- _Directions for this task_
From the line containing "Continue the Blender" through the line containing "2.0, -20, 1.5)", retype each line exactly; include both end lines and nothing beyond them.
********************
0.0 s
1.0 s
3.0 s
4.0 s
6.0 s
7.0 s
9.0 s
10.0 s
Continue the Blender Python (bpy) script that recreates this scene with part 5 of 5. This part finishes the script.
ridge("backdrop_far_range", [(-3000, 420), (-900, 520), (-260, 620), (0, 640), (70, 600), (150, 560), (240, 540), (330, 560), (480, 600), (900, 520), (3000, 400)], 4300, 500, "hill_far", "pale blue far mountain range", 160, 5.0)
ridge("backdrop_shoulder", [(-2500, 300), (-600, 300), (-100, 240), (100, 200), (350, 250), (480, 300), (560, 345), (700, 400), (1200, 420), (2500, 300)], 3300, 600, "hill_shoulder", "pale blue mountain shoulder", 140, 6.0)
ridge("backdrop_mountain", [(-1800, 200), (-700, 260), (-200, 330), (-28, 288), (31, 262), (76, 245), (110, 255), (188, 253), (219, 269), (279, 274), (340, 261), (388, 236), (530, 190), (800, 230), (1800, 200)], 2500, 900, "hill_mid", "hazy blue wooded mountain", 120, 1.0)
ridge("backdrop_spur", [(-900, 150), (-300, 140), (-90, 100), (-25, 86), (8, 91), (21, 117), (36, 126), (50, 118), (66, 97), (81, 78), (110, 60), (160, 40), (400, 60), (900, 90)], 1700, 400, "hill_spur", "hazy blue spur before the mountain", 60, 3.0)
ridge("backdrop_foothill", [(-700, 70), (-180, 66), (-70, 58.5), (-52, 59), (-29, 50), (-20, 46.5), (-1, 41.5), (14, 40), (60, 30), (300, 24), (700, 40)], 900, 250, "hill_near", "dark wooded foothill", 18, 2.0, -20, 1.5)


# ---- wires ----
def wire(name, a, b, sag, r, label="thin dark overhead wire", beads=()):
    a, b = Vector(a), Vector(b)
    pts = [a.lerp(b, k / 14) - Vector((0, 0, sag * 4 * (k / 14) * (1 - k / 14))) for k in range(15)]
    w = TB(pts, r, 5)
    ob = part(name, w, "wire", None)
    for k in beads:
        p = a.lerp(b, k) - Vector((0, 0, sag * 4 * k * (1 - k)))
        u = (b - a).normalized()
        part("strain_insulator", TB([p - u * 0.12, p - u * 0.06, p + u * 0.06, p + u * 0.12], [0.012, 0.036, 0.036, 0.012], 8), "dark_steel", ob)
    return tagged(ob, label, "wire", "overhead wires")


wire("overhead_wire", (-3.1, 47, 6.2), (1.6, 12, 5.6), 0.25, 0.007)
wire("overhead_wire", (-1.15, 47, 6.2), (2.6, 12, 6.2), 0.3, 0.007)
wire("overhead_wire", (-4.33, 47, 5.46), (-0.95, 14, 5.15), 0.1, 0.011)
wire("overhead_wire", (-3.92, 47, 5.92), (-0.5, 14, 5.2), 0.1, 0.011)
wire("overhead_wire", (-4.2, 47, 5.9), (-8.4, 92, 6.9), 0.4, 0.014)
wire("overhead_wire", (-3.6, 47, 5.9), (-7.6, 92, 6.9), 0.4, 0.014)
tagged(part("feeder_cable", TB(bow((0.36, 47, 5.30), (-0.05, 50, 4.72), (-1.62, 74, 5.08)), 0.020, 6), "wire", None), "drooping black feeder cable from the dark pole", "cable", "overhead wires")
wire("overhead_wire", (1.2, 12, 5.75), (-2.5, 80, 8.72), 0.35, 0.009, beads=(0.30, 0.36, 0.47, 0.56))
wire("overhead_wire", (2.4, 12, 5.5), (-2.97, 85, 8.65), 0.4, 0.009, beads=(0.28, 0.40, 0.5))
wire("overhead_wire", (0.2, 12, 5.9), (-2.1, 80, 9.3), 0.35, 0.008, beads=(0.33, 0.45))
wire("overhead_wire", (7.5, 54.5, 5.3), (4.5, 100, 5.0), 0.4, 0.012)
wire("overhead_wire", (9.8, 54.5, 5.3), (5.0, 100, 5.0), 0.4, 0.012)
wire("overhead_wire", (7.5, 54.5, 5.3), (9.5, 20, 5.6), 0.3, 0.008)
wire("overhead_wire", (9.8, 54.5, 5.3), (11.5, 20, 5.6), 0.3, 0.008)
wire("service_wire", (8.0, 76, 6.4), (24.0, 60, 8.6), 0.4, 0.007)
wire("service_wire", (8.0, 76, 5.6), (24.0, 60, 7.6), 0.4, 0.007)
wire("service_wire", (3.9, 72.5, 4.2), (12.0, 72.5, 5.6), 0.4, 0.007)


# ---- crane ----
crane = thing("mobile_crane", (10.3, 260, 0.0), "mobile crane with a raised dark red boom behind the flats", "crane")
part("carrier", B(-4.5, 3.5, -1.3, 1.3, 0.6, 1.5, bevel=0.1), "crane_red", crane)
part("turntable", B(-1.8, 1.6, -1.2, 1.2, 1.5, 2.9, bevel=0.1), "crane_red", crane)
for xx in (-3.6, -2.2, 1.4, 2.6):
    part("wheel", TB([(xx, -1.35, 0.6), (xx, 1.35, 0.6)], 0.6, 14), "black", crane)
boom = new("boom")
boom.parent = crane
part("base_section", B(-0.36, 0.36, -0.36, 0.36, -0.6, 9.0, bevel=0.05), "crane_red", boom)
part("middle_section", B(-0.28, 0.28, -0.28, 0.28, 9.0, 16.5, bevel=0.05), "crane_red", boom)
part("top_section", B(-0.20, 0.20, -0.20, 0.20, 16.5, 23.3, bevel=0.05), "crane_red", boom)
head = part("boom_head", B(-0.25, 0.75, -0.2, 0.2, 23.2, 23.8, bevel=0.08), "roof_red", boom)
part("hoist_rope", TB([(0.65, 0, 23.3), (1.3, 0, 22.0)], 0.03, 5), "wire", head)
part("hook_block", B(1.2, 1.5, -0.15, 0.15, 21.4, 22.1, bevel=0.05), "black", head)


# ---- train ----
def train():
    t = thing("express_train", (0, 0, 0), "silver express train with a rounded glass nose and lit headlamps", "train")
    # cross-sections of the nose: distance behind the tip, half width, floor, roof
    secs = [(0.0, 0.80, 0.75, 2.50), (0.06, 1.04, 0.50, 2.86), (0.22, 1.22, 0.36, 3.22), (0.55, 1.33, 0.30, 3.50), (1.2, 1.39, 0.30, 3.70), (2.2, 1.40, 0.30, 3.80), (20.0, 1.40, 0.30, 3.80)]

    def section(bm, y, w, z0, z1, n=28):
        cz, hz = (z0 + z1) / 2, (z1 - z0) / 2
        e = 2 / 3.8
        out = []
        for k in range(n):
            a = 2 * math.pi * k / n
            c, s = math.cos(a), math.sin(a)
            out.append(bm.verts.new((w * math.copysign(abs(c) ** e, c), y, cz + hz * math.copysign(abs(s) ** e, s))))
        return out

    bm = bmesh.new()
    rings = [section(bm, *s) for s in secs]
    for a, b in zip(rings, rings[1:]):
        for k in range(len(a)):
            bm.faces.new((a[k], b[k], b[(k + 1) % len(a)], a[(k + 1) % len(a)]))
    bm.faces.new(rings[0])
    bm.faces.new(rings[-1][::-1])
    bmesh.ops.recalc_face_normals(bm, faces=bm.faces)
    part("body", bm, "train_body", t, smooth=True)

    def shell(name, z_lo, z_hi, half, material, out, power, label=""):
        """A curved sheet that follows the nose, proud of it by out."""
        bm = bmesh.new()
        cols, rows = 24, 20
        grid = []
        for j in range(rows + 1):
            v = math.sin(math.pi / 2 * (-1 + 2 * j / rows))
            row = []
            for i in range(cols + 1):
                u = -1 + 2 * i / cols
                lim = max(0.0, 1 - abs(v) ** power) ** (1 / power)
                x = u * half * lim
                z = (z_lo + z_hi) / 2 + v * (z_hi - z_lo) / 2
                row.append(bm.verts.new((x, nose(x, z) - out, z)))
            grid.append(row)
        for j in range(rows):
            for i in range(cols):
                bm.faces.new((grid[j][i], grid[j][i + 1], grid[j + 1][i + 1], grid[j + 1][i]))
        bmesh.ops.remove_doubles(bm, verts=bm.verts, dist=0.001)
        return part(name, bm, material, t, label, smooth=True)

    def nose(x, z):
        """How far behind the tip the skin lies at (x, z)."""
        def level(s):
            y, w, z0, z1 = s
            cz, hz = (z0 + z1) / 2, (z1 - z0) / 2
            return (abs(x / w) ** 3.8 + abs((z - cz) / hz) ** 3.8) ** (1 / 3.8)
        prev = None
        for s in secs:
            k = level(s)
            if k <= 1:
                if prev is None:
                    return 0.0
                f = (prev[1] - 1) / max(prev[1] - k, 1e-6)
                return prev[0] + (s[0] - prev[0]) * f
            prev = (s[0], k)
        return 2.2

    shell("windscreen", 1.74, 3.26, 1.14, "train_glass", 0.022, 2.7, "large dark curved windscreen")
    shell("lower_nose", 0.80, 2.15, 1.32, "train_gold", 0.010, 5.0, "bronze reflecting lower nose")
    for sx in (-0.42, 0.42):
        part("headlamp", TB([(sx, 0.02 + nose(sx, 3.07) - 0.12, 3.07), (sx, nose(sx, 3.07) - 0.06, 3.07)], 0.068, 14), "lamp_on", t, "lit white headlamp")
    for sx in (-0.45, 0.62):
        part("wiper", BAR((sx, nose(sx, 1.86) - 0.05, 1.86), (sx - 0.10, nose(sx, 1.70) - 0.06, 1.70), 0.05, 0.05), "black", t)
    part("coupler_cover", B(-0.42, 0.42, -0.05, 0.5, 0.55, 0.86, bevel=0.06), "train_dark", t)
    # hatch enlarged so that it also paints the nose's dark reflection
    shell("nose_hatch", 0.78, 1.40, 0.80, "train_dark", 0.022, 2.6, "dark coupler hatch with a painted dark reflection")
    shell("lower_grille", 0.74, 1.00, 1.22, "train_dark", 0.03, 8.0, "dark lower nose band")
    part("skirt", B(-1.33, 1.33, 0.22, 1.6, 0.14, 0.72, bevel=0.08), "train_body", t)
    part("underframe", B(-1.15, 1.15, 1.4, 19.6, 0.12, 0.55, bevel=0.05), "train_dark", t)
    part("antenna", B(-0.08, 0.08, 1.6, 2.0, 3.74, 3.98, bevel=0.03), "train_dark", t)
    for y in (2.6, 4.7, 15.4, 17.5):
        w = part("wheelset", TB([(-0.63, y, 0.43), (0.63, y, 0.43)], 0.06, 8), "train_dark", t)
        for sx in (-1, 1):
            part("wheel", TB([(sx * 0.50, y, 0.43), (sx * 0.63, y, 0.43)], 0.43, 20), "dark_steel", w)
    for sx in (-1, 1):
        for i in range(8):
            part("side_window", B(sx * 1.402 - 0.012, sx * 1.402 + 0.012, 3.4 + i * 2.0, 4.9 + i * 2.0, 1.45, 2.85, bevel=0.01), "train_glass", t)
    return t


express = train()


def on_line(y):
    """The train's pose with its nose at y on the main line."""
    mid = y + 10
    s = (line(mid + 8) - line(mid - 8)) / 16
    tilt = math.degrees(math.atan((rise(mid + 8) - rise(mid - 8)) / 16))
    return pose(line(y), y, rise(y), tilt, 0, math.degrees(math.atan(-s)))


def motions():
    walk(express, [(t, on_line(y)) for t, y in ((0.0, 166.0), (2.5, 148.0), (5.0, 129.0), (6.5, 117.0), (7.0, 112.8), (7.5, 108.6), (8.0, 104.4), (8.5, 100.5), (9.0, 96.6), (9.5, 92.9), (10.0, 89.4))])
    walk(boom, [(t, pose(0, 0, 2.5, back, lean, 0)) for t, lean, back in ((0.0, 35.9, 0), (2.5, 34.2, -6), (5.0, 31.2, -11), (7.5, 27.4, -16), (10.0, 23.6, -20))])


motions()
********************
- _The response_
Continue the Blender Python (bpy) script that recreates this scene with part 5 of 5. This part finishes the script.
ridge("backdrop_far_range", [(-3000, 420), (-900, 520), (-260, 620), (0, 640), (70, 600), (150, 560), (240, 540), (330, 560), (480, 600), (900, 520), (3000, 400)], 4300, 500, "hill_far", "pale blue far mountain range", 160, 5.0)
ridge("backdrop_shoulder", [(-2500, 300), (-600, 300), (-100, 240), (100, 200), (350, 250), (480, 300), (560, 345), (700, 400), (1200, 420), (2500, 300)], 3300, 600, "hill_shoulder", "pale blue mountain shoulder", 140, 6.0)
ridge("backdrop_mountain", [(-1800, 200), (-700, 260), (-200, 330), (-28, 288), (31, 262), (76, 245), (110, 255), (188, 253), (219, 269), (279, 274), (340, 261), (388, 236), (530, 190), (800, 230), (1800, 200)], 2500, 900, "hill_mid", "hazy blue wooded mountain", 120, 1.0)
ridge("backdrop_spur", [(-900, 150), (-300, 140), (-90, 100), (-25, 86), (8, 91), (21, 117), (36, 126), (50, 118), (66, 97), (81, 78), (110, 60), (160, 40), (400, 60), (900, 90)], 1700, 400, "hill_spur", "hazy blue spur before the mountain", 60, 3.0)
ridge("backdrop_foothill", [(-700, 70), (-180, 66), (-70, 58.5), (-52, 59), (-29, 50), (-20, 46.5), (-1, 41.5), (14, 40), (60, 30), (300, 24), (700, 40)], 900, 250, "hill_near", "dark wooded foothill", 18, 2.0, -20, 1.5)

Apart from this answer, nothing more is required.